Il atteint l’état de la Bodhi, celui de l’éveil parfait, comme l’atteignit, voici 2.500 ans, le Bouddha Gautama. Ayant alors réalisé en lui la nature de Bouddha, il est le Bouddha.
Celui qui parcourt, jour après jour, heure après heure, tous les niveaux de Borobudur, ne voit plus à la fin, au lieu des images des Bouddha, que les jeux de la lumière.
Dorée ou argentée, sombre ou infiniment nuancée, changeante comme celle d’un joyau, elle se reflète sans fin sur les pierres, les fait chanter et vibrer de toutes les couleurs de prisme. Chaton de bague aux dix milles éclats, il se présente à nous terni par les siècles qui ont effacé ses couleurs primitives. Quel émerveillement cela devait être lorsque, aussitôt achevé, il apparaissait scintillant des couleurs, des ors et des blancheurs dont il était revêtu ! Sculpté à l’image d’une immense fleur de lotus, il symbolisait alors, comme celle-ci, l’indicible pureté de l’âme débarrassée de ses souillures terrestres. Et l’on se prend à penser que c’est le miracle que ce bijou spirituel de pierre ait subsisté.
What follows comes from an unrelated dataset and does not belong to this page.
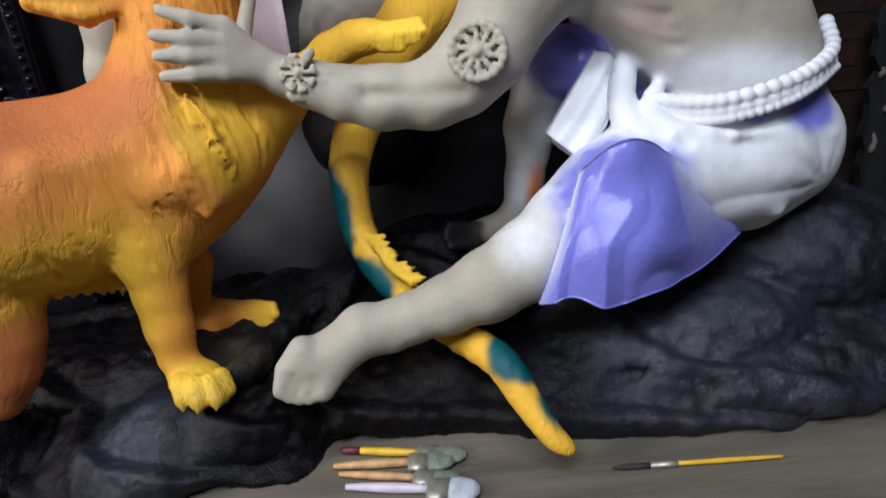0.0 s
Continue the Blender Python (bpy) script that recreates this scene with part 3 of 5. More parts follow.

À peine un siècle après son achèvement, vers 860, par les caprices des changements de dynastie, le site est déserté et le monument délaissé. Les hommes ont changé de foi avec leurs maîtres et oublié la signification profonde du monument, perdant de vue le fait que, dépassant les religions et les croyances, il était, avant toute chose, un hymne grandiose à l’univers.